Já aqui, vemos a inexistência da compreensão acerca das dificuldades enfrentadas por mulheres para entrarem em setores técnicos profissionalmente, além da falta de compreensão acerca dos privilégios que a maioria dos profissionais da área possui e seu índice alto de contratação, ao contrário do foco da vaga: mulheres.

Essa problematização de processos seletivos sempre aparece no meio da divulgação deles, e o que observo é número de comentários negativos, muitas vezes preconceituosos e sem dimensão da questão em evidência, e que colocam esse tipo de prática como algo segregativo.

Porém, ao contrário do que pode se pensar sobre esse assunto, essa iniciativa é legal e não tem nada a ver com uma “discriminação” de homens brancos. Possui respaldo constitucional, pela Constituição Brasileira, além do respaldo do Estatuto da Igualdade Racial e do próprio Supremo Tribunal Federal.

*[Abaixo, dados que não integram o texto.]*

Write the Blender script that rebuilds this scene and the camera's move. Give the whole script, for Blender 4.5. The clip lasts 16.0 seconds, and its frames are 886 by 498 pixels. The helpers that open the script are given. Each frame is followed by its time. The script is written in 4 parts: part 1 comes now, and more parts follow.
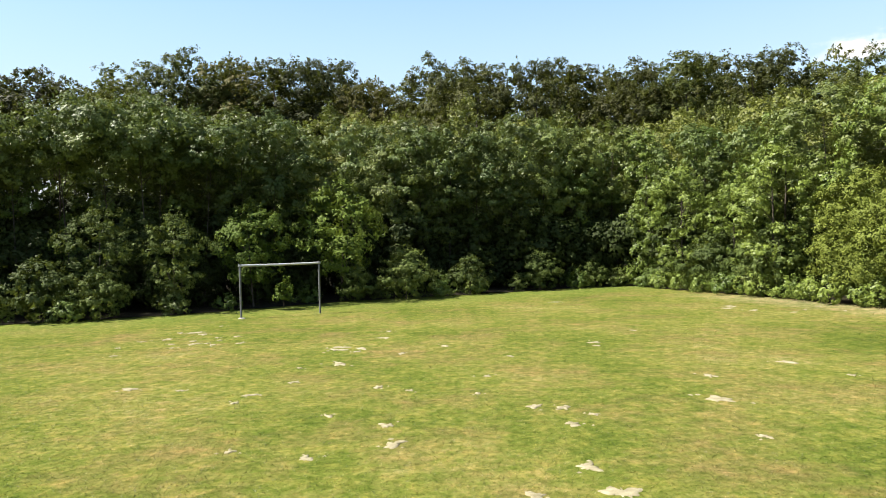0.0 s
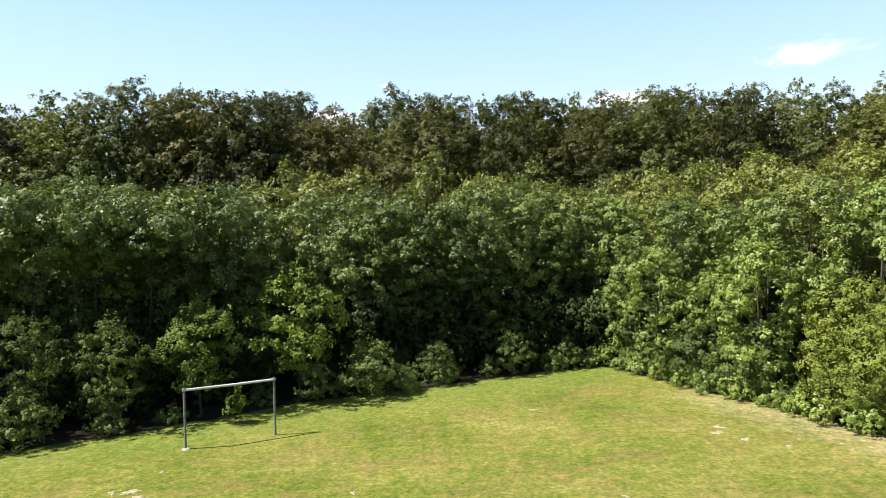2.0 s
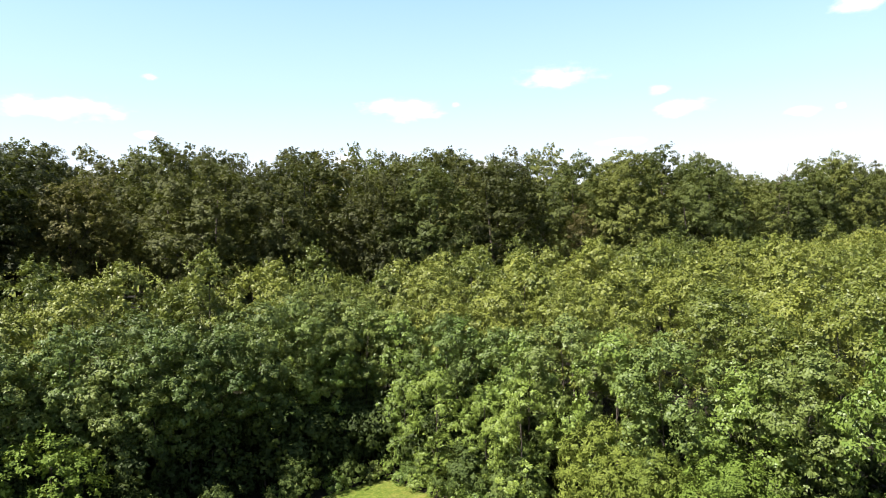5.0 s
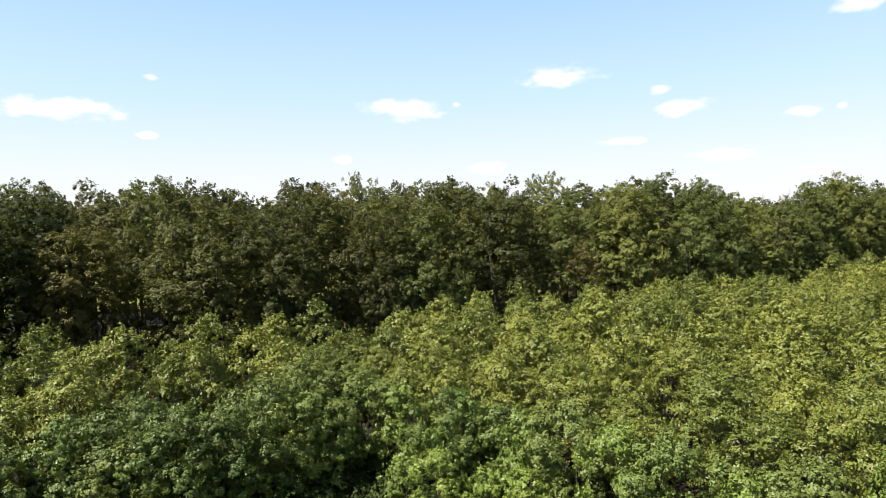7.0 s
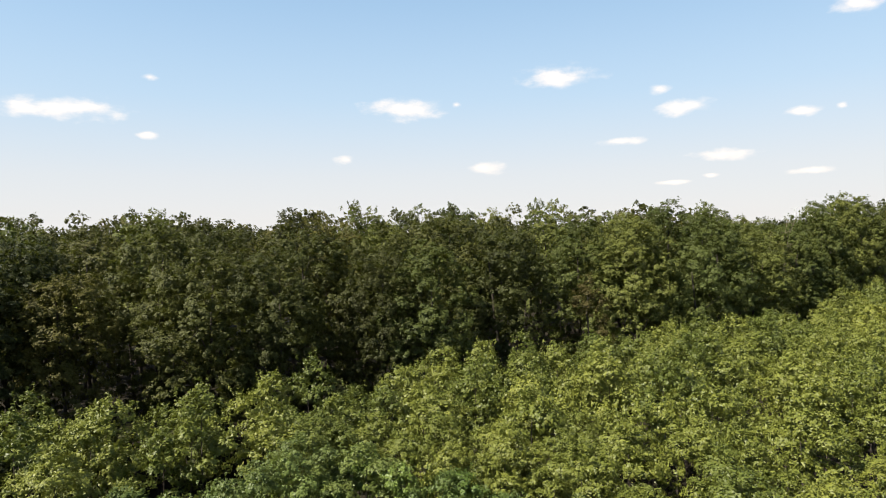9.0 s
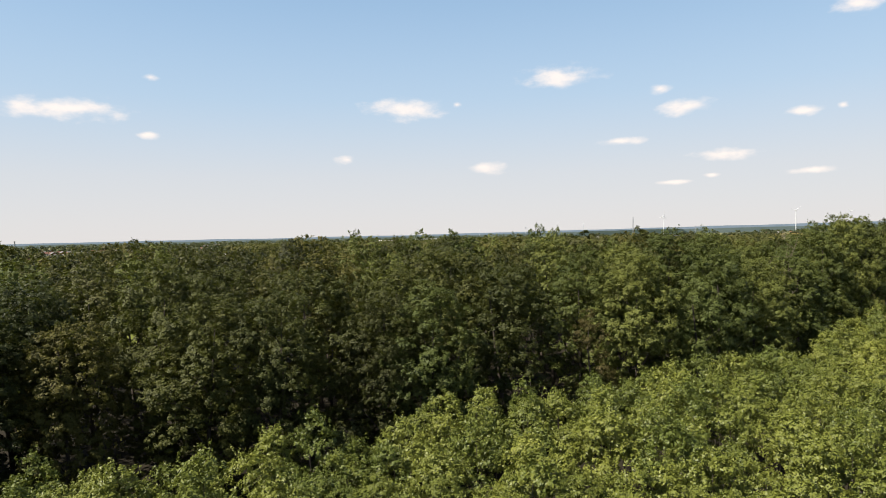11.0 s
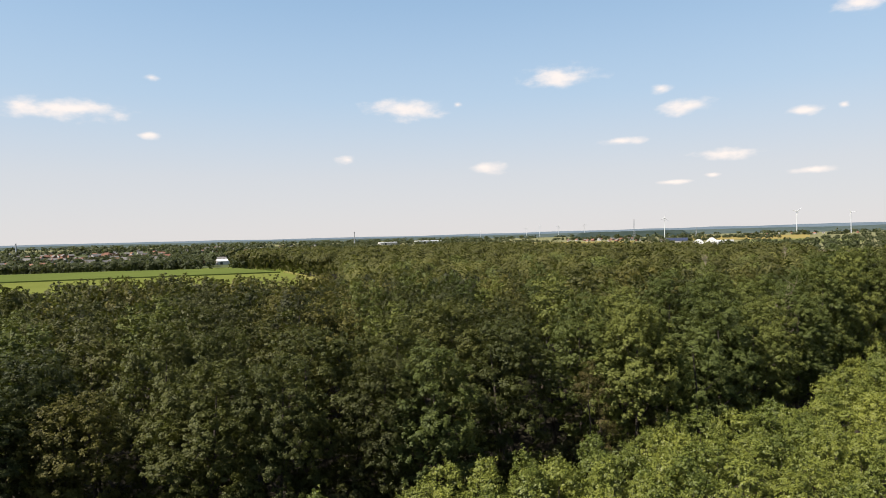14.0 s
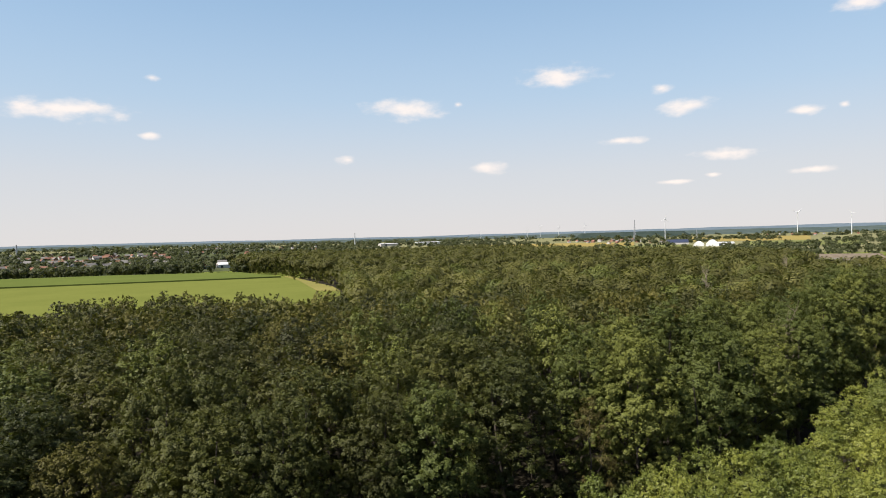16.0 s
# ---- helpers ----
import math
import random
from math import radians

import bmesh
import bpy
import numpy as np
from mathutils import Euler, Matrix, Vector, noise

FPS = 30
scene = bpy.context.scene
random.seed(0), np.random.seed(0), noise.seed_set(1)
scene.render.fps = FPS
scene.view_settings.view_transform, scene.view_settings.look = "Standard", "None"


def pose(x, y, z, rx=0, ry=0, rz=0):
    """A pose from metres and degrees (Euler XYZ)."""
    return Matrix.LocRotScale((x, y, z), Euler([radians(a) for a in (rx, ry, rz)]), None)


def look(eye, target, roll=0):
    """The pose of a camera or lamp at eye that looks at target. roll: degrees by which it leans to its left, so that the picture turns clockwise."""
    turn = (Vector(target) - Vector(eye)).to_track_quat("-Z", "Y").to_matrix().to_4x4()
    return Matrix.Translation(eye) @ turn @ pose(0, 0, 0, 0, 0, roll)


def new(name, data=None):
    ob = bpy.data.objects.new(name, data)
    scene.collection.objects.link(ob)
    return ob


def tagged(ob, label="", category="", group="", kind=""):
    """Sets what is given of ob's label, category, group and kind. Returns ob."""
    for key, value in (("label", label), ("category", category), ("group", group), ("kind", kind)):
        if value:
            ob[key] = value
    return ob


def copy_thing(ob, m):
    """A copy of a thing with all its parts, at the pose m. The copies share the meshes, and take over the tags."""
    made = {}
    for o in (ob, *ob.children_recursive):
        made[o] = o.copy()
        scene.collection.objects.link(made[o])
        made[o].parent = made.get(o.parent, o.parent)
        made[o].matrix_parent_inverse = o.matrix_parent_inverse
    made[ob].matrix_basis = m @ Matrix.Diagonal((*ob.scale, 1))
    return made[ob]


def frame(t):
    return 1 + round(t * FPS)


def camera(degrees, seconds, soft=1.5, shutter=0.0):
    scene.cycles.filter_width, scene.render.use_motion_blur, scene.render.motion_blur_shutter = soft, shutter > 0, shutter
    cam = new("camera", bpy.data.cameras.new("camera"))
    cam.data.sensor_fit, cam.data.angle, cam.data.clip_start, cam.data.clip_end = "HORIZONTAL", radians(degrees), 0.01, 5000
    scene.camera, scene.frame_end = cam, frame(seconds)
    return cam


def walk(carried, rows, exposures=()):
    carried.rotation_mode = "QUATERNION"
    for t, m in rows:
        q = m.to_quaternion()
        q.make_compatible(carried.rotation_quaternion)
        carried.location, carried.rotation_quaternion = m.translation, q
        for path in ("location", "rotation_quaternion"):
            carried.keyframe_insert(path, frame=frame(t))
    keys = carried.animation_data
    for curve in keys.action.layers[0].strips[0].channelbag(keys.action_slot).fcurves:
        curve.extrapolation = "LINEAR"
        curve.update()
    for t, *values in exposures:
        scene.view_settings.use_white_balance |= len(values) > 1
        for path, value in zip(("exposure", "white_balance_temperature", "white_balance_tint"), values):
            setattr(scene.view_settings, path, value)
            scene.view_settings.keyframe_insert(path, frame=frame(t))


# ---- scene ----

A ideia de que isso gera segregação é uma ilusão, pois a inclusão de pessoas de diferentes grupos sociais em espaços onde não ocorreria de forma natural é o que gera a promoção da diversidade e inclusão, que deve ser sempre presente nos ambientes profissionais, além de outros. A segregação ocorre hoje, quando indivíduos pertencentes a grupos minoritários não conseguem ter acesso a empresas e posições dignas de trabalho.

Convidei para trazer mais sobre o assunto a Ana Ribeiro, que é Headhunter e especialista em recrutamento no setor de tecnologia, além de atuar diretamente na tratativa:

“Qual a sua reação quando se depara com processos seletivos exclusivos para mulheres ou pessoas negras?

Você acha que é só uma maneira de segregar as pessoas?

Na verdade, essa é uma prática legalmente reconhecida graças aos argumentos retirados de pesquisas de diversidade e inclusão em que é comum notar que os dados nos mostram que mulheres, por exemplo, estão presentes em um número muito reduzido de cargos de liderança ou até mesmo em posições intermediárias na hierarquia, isso quando é possível notar que existe alguma mulher ou pessoa preta presente. E ainda, representam uma minoria nas posições de atuação em áreas masculinizadas, como o ramo automotivo e da tecnologia.

Ta, mas qual o real impacto e a importância de gerar processos seletivos e programas de desenvolvimento com direcionamento explícito  de exclusividade para estes grupos de afinidade?

A resposta vai além do mínimo, que é a “reparação histórica”, ou seja, fazer algo em resposta ao atraso e danos que o cenário de pré-abolição da escravidão causou, agir quanto aos prejuízos do machismo na vida da mulher, à violência da homofobia, à exclusão do capacitismo, e à demofobia que reforça a aversão à pessoas de baixa renda. E esse ‘ir além’ se trata também da resposta para a análise dos dados que temos hoje e que de maneira muito lenta demonstram poucas mudanças em relação à diversidade. Como benefício, a consequência de ter pessoas diversas é gerar mais inovação, visto que podemos ter contato com diferentes visões de mundo.

E não vai pensar que esse direcionamento de vagas exclusivas tiram a oportunidade de alguém ou abaixar o nível da seleção. Esses pensamentos já são completamente enviesados e preconceituosos.

Todas as pessoas devem possuir acesso à carreiras dignas, porém os privilégios ainda não são iguais.

Lembre-se que acima de tudo, é importante ajudar a sociedade a não demorar 50 anos ou mais para dizer que realmente existe diversidade em todos os lugares.”

Para concluir, precisamos ter em mente que sim, as minorias sofrem inúmeros preconceitos e desigualdades, e isso as impede de chegar a cargos de liderança e de ter um emprego digno na maioria absoluta dos casos. A meritocracia que tantos falam é uma ideia falsa, que quando ocorre, ocorre de maneira seletiva. Escolhendo cor, bairro, renda, sexo, identidade de gênero e mais de 90% das vezes não se projeta em pessoas negras, de baixa renda, LGBTQIA+ ou mulheres.

Processos seletivos exclusivos são extremamente necessários e isso vai muito além de cotas.